Applications of Magnesium, Aluminium, and Zinc in Different Industries
Each of these metals is used in various industries based on its unique properties. Magnesium is primarily used in aerospace, automotive, and electronic industries due to its lightweight nature. It is commonly found in aircraft components, automotive parts, and high-end laptops, where reducing weight improves performance and efficiency.
Aluminium is one of the most versatile metals and is used extensively in transportation, construction, packaging, and consumer electronics. It is the primary material for aircraft fuselages, automobile frames, beverage cans, and smartphone casings. Aluminium’s durability and recyclability make it a preferred choice for long-term industrial applications.

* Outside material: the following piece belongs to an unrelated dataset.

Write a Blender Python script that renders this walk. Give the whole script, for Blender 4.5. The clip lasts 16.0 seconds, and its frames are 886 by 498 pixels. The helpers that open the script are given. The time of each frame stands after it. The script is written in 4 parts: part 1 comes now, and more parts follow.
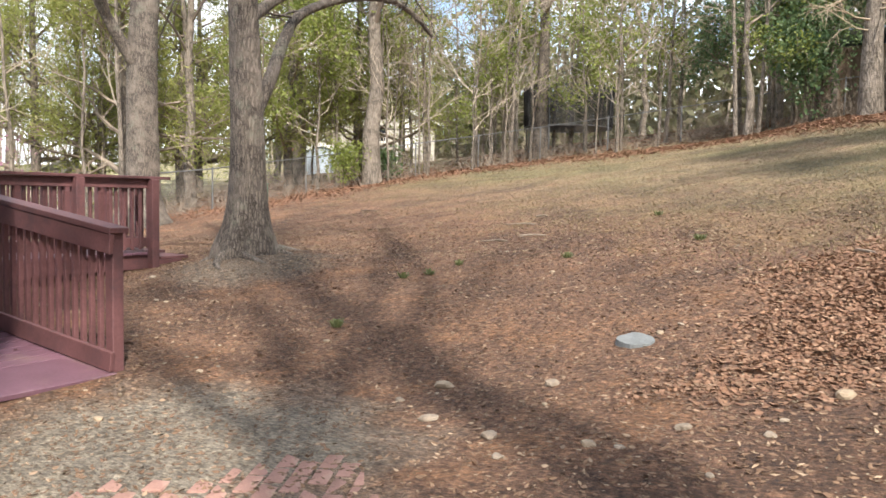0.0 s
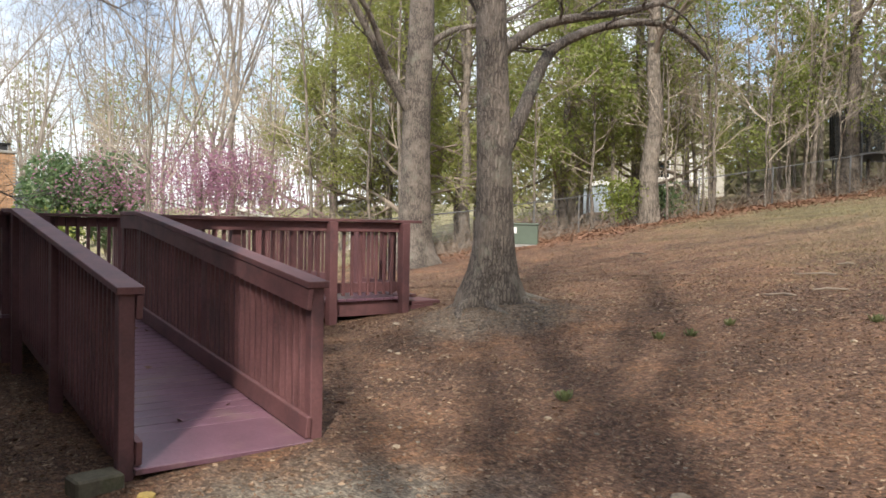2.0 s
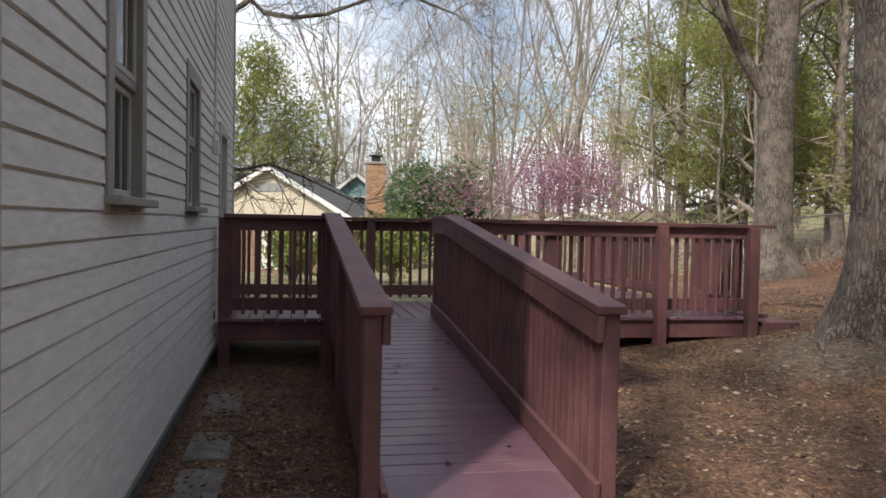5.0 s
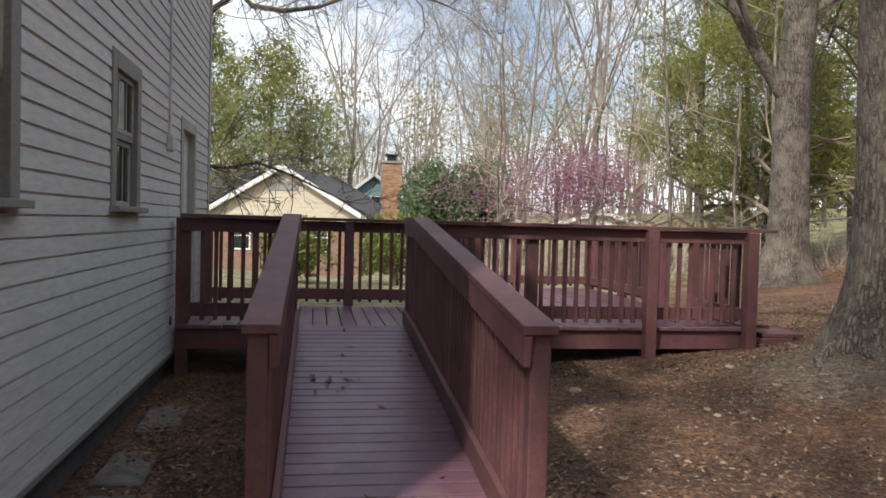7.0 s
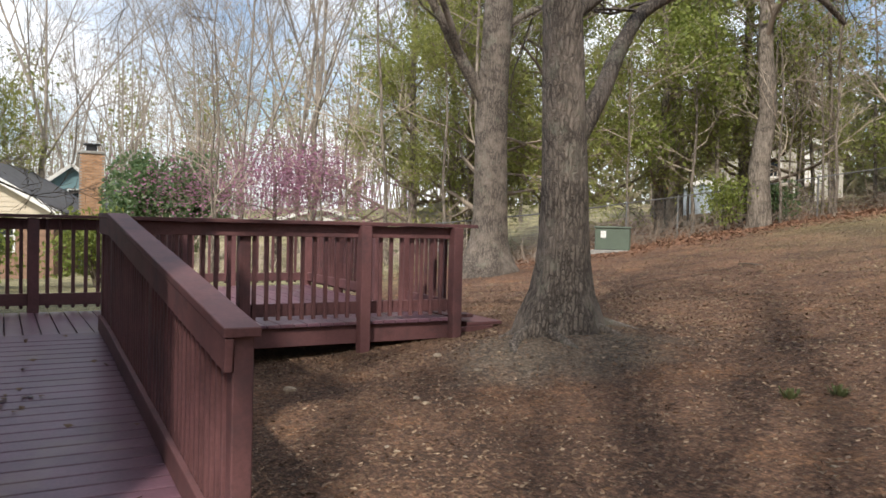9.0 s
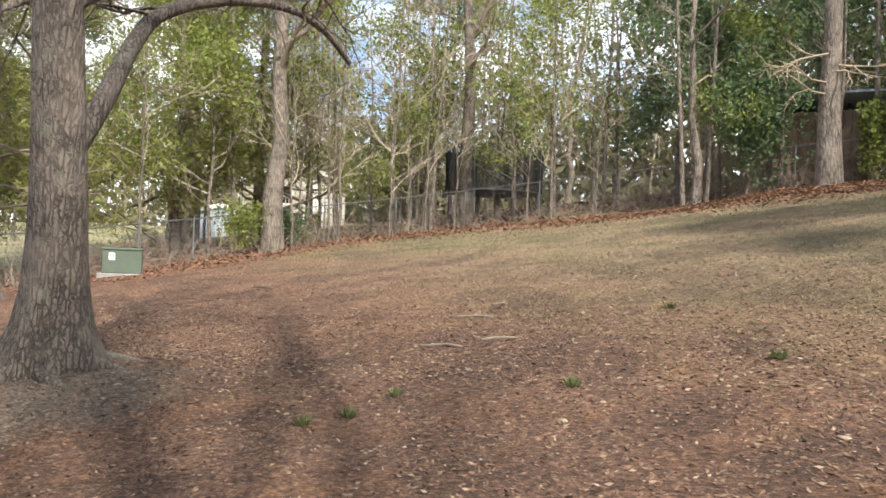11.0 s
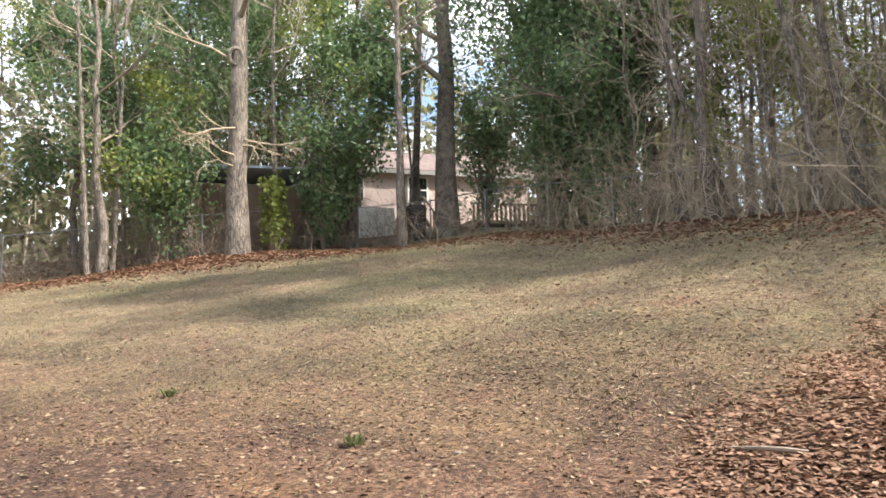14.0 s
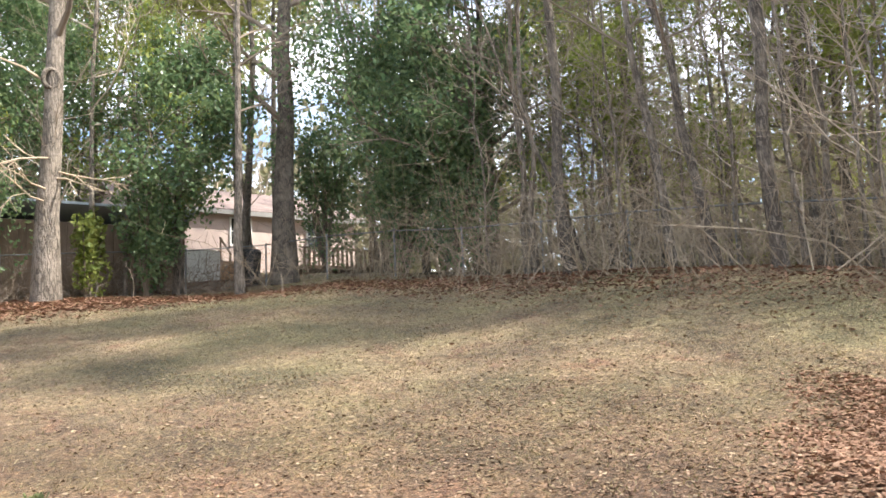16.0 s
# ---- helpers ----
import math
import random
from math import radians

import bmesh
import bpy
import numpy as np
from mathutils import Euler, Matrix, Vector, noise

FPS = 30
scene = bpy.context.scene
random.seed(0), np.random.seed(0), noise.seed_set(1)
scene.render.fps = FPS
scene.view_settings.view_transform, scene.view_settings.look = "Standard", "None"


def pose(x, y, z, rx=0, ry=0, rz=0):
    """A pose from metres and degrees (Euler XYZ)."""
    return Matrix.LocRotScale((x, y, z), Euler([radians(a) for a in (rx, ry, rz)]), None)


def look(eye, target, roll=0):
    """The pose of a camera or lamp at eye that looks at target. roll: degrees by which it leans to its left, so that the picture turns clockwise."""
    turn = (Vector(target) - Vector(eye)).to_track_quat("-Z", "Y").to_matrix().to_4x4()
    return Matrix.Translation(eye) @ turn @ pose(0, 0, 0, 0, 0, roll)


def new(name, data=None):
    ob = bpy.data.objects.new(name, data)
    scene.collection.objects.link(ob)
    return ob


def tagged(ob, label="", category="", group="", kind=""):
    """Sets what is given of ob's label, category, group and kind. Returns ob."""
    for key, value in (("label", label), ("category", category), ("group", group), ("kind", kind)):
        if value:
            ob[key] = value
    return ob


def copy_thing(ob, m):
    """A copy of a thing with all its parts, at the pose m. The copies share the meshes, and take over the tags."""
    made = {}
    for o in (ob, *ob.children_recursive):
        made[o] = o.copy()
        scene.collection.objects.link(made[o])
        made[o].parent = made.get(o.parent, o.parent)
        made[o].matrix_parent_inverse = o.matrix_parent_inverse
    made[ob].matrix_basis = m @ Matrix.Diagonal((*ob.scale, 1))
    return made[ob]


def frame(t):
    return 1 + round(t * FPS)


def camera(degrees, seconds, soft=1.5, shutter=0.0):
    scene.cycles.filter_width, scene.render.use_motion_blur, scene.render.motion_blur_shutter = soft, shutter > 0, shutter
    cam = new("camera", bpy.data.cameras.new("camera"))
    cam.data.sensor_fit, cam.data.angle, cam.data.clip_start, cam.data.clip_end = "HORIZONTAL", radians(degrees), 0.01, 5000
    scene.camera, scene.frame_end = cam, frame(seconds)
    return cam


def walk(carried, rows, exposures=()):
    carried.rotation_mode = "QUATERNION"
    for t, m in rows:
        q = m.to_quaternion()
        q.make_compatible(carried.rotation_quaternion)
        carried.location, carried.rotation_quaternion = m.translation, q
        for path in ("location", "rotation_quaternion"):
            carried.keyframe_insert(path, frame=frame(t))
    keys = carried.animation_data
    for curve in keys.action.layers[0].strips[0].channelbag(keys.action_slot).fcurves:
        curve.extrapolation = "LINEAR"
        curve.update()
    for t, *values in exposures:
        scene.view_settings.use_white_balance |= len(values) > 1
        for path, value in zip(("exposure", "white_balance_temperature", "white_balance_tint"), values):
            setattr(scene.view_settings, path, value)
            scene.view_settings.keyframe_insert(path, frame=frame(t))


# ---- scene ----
EXPOSURES = [(0.0, 0.95), (1.5, 0.6), (3.5, 0.18), (7.0, 0.05), (8.5, 0.07), (9.4, 0.25), (10.0, 0.55), (12.5, 0.9), (14.5, 1.35), (16.0, 1.45)]
# camera: seconds, eye, heading (clockwise from +Y), pitch, roll
PATH = [
    (0.0, -2.126, -4.917, 1.329, 57.23, -3.94, 1.28),
    (0.5, -1.869, -4.889, 1.376, 51.34, -3.57, 2.09),
    (1.0, -1.600, -4.735, 1.384, 47.34, -2.01, 2.27),
    (1.5, -1.376, -4.655, 1.406, 42.46, -1.84, 0.95),
    (2.0, -1.109, -4.567, 1.420, 36.48, -1.63, 1.09),
    (2.5, -0.972, -4.470, 1.429, 31.70, -2.07, 1.38),
    (3.0, -0.858, -4.320, 1.430, 29.04, -2.52, 0.89),
    (3.5, -0.683, -4.197, 1.424, 25.48, -2.13, 0.37),
    (4.0, -0.538, -4.090, 1.455, 20.28, -2.24, 0.67),
    (4.5, -0.464, -3.824, 1.439, 13.80, -1.85, 0.97),
    (4.7, -0.414, -3.744, 1.439, 12.10, -1.85, 0.97),
    (7.0, 0.285, -3.244, 1.476, 9.34, -1.91, 1.58),
    (7.5, 0.342, -3.191, 1.480, 10.47, -2.21, 1.13),
    (8.0, 0.396, -3.164, 1.488, 15.44, -2.29, 1.05),
    (8.5, 0.396, -3.173, 1.481, 21.05, -2.23, 1.08),
    (9.0, 0.387, -3.180, 1.481, 29.57, -1.71, 1.38),
    (9.5, 0.462, -3.116, 1.486, 40.97, -1.34, 2.15),
    (10.0, 0.502, -3.081, 1.489, 51.47, -0.73, 1.78),
    (10.2, 0.532, -3.051, 1.489, 54.07, -0.73, 1.78),
    (12.3, 1.260, -2.410, 1.470, 79.50, 4.59, 2.10),
    (12.5, 1.350, -2.300, 1.470, 81.90, 4.59, 2.10),
    (13.0, 1.527, -1.966, 1.444, 90.11, 5.33, 1.55),
    (13.5, 1.670, -1.738, 1.478, 97.93, 5.12, -0.35),
    (14.0, 2.008, -1.628, 1.527, 108.18, 6.50, -1.54),
    (14.5, 2.228, -1.489, 1.612, 113.06, 7.88, -1.14),
    (15.0, 2.469, -1.186, 1.632, 113.91, 8.27, -0.81),
    (15.5, 2.731, -0.997, 1.662, 116.25, 8.18, -1.54),
    (16.0, 3.076, -0.976, 1.810, 122.56, 9.08, -2.57),
]


def eye_row(t, x, y, z, heading, pitch, roll):
    h, p = radians(heading), radians(pitch)
    ahead = Vector((math.sin(h) * math.cos(p), math.cos(h) * math.cos(p), math.sin(p)))
    eye = Vector((x, y, z))
    return t, look(eye, eye + ahead, roll)


cam = camera(59.08, 16.0, soft=1.6)
walk(cam, [eye_row(*r) for r in PATH], EXPOSURES)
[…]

Zinc is widely used for corrosion protection in construction, automotive, and infrastructure projects. It is commonly found in galvanized steel products, die-cast components, and batteries. Zinc’s ability to form a protective layer against rust makes it indispensable for outdoor structures, including bridges, roofing, and fencing.
Conclusion
Selecting the right metal depends on the specific needs of the application. Magnesium is ideal for lightweight applications where reducing mass is critical, but it requires protective coatings to prevent corrosion. Aluminium offers an excellent balance of strength, weight, and corrosion resistance, making it a versatile choice for industrial, aerospace, and consumer products. One of the key applications of aluminium die casting is in the automotive and electronics industries, where complex, high-precision components are required with excellent durability and heat resistance. Zinc is best suited for applications that require superior corrosion protection and cost-effectiveness, such as die casting and galvanization.
Ultimately, the choice between magnesium, aluminium, and zinc depends on factors such as strength, machinability, corrosion resistance, sustainability, and cost. By understanding the advantages and limitations of each metal, manufacturers can make informed decisions that optimize performance, efficiency, and longevity in their products.